Crescendo: A Prayer from the Edge
Oh, Sustainer of the faltering, Architect of the ache—You who hold us guiltless to the end (1 Corinthians 1:8), hear the treason of this tent and turn it to testimony. In the episodes that rend me, release the flood of Your Spirit afresh; let the inner man’s groan become the creation’s glad acclaim, the war on sin a prelude to peace unending. Clothe us now in Your provisional grace, that we may war without weariness, longing for the day when Your glory descends like dew on the dawn—mortality swallowed, the sinful nature slain at last. Etch deeper the mandates in grief’s good ink, that I may labor with joy for the saving of souls, never fleeing the field till the harvest hymns.
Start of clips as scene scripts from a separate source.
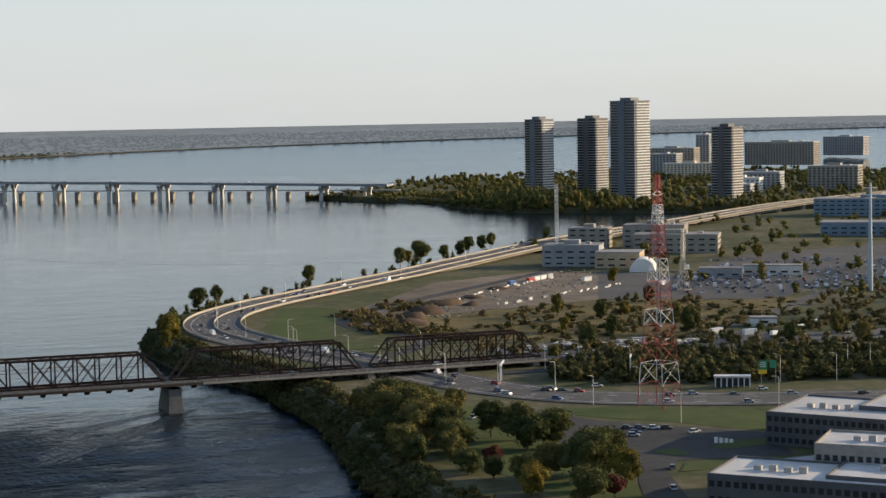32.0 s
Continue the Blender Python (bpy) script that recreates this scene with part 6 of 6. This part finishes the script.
def block(x0, y0, x1, y1, depth, z1, name, mat=DARK_WALL, roof=ROOF_WHITE, rows=2):
    """A block whose front runs from (x0, y0) to (x1, y1); depth to its left side, away from the river."""
    d = Vector((x1 - x0, y1 - y0)).normalized()
    w = math.hypot(x1 - x0, y1 - y0)
    t = thing(name, "dark brick office block with a pale flat roof and dark windows", "building", (x0, y0, 8), math.degrees(math.atan2(d.y, d.x)), "foreground offices")
    part("wall", Shape().box(0, w, 0, depth, 0, z1 - 8), mat, t)
    part("roof", Shape().box(0.5, w - 0.5, 0.5, depth - 0.5, z1 - 8, z1 - 7.8), roof, t)
    for a, b, c, e in ((0, w, 0, 0.5), (0, w, depth - 0.5, depth), (0, 0.5, 0.5, depth - 0.5), (w - 0.5, w, 0.5, depth - 0.5)):
        part("parapet", Shape().box(a, b, c, e, z1 - 8, z1 - 7.2), mat, t)
    gm = window_mesh(1.5, 1.7)
    for j in range(rows):
        z = (z1 - 8) * (j + 0.5) / rows + 0.2
        for i in range(int(w / 2.4)):
            part("window", gm, GLASS, t).location = (1.3 + 2.4 * i, 0, z)
        for i in range(int(depth / 2.4)):
            o = part("window", gm, GLASS, t)
            o.location, o.rotation_euler = (0, 1.3 + 2.4 * i, z), (0, 0, -math.pi / 2)
    for i in range(4):
        part("roof_unit", Shape().box(w * 0.2 + i * 4.4, w * 0.2 + i * 4.4 + 2.2, depth * 0.4, depth * 0.4 + 1.8, z1 - 7.8, z1 - 6.4 + 0.4 * (i % 2)), GALV, t)
    return t


off_b["label"] = "low dark link roof between office blocks"
part("link_roof", Shape().box(116, 150, -292, -262, 8, 15.5), GREY_WALL, off_b)
block(94, -280, 128, -318, 28, 17, "office_block")
block(120, -300, 160, -345, 34, 17.6, "office_block")
block(131, -278, 165, -312, 24, 22, "office_block", CONCRETE)
block(160, -206, 185, -240, 40, 18.5, "office_block", rows=3)
block(190, -216, 215, -250, 30, 19.5, "office_block")


# ---- cars ----
def car(paint, kind):
    t = thing("car", {"car": "parked or driving saloon car on asphalt", "van": "boxy white van on asphalt", "truck": "lorry with a box body"}[kind], "car" if kind != "truck" else "lorry", (0, 0, -50))
    L, W, H = {"car": (4.5, 1.8, 1.45), "van": (5.6, 2.1, 2.4), "truck": (11, 2.5, 3.8)}[kind]
    h0 = 0.75 if kind == "car" else 0.9
    part("body", Shape().loft([(-L / 2, -W / 2, 0.25), (L / 2, -W / 2, 0.25), (L / 2, W / 2, 0.25), (-L / 2, W / 2, 0.25)], [(-L / 2 + 0.1, -W / 2 + 0.05, h0), (L / 2 - 0.15, -W / 2 + 0.05, h0), (L / 2 - 0.15, W / 2 - 0.05, h0), (-L / 2 + 0.1, W / 2 - 0.05, h0)]), paint, t)
    c0, c1 = (-L * 0.42, L * 0.22) if kind == "car" else (-L * 0.49, L * 0.36)
    part("cabin", Shape().loft([(c0, -W / 2 + 0.08, h0), (c1, -W / 2 + 0.08, h0), (c1, W / 2 - 0.08, h0), (c0, W / 2 - 0.08, h0)], [(c0 + 0.35, -W / 2 + 0.2, H), (c1 - 0.5, -W / 2 + 0.2, H), (c1 - 0.5, W / 2 - 0.2, H), (c0 + 0.35, W / 2 - 0.2, H)]), GLASS if kind == "car" else paint, t)
    part("roof", Shape().box(c0 + 0.36, c1 - 0.52, -W / 2 + 0.2, W / 2 - 0.2, H, H + 0.04), paint, t)
    wheel = Shape().tube((0, -0.11, 0), (0, 0.11, 0), 0.33 if kind != "truck" else 0.5, None, 10).mesh("wheel", TYRE)
    for x in (-L * 0.3, L * 0.3):
        for y in (-W / 2 + 0.05, W / 2 - 0.05):
            part("wheel", wheel, TYRE, t).location = (x, y, 0.33 if kind != "truck" else 0.5)
    return t


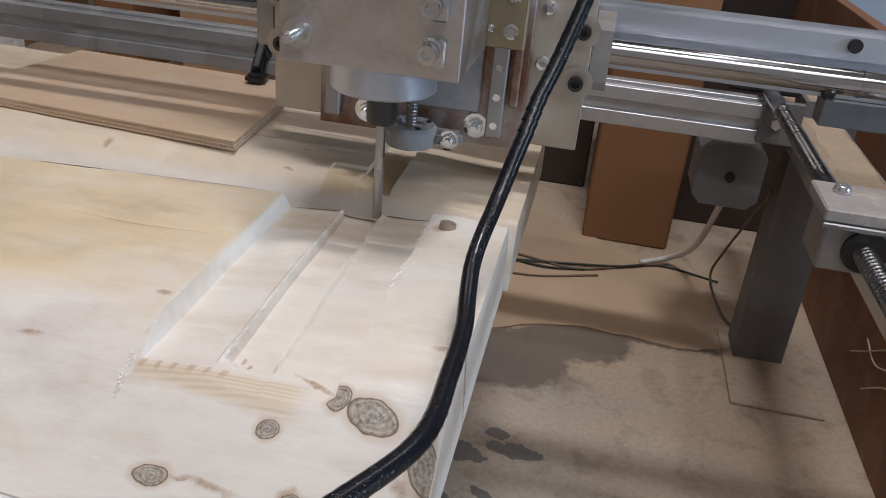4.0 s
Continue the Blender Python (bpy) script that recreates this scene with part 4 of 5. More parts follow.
part("end_plate", box(bmesh.new(), -1.300, -1.288, 0.06, 0.19, 0.3925, 0.470, 0.002), ALU_DUSTY, gantry)

def bored_block(x0, x1, yc, zc, hy, hz, r, n=32):
    """A block with cut corners and a round bore along x."""
    b = bmesh.new()
    rings = []
    for x in (x0, x1):
        inner, outer = [], []
        for k in range(n):
            a = 2 * math.pi * (k + 0.5) / n
            c, d = math.cos(a), math.sin(a)
            q = min(hy / max(abs(c), 1e-6), hz / max(abs(d), 1e-6), (hy + hz - 0.002) / (abs(c) + abs(d)))
            inner.append(b.verts.new((x, yc + r * c, zc + r * d)))
            outer.append(b.verts.new((x, yc + q * c, zc + q * d)))
        rings.append((inner, outer))
    (i0, o0), (i1, o1) = rings
    for k in range(n):
        j = (k + 1) % n
        for f in ((i0[k], i0[j], o0[j], o0[k]), (o1[k], o1[j], i1[j], i1[k]), (o0[k], o0[j], o1[j], o1[k]), (i1[k], i1[j], i0[j], i0[k])):
            b.faces.new(f)
    bmesh.ops.recalc_face_normals(b, faces=b.faces)
    return b


# carriage with the Z plates
carriage = thing("tool_carriage", "pale aluminium carriage plate with bearings and a rusty Z plate", "carriage")
plate = part("carriage_plate", box(bmesh.new(), -0.104, 0.119, 0.083, 0.091, 0.351, 0.78, 0.0006), ALU_PLATE, carriage, "pale aluminium back plate")
for bx in (0.1122, -0.098):
    for bz in (0.4335, 0.399):
        w = part("washer", lathe(bmesh.new(), [(0.0040, 0), (0.0112, 0), (0.0112, 0.0014), (0.0040, 0.0014)], (bx, 0.0814, bz), "y"), WASHER, plate, "wide zinc washer")
        bm = bmesh.new()
        lathe(bm, [(0.0027, 0.003), (0.0027, 0), (0.0050, 0), (0.0052, 0.0008), (0.0052, 0.0055)], (bx, 0.0765, bz), "y", 18)
        part("socket_bolt", bm, BLACK_NUT, plate, "black socket head bolt")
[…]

And in these whispers of whirlwind, fan the embers to blaze—clothe me not in canvas, but conflagration; make me Your hurricane, fervency unleashed, preaching the unfathomable glory that swallows every shadow.
For those who read these confessions, wandering their own edges: May your ache find anchor in His promise, your inner battles breakthrough in His blood, your duties dawn in His light, your fire fall as heaven’s hail. Until the Day breaks and the shadows flee—hold on, firebrands. The treason ends in triumph; the edge, in embrace. In the name of the One who groaned on the cross to loose our tents forever—Amen.
(A companion to the bonfire of biblical blaze—may it draw you close to the hearth of His heart.)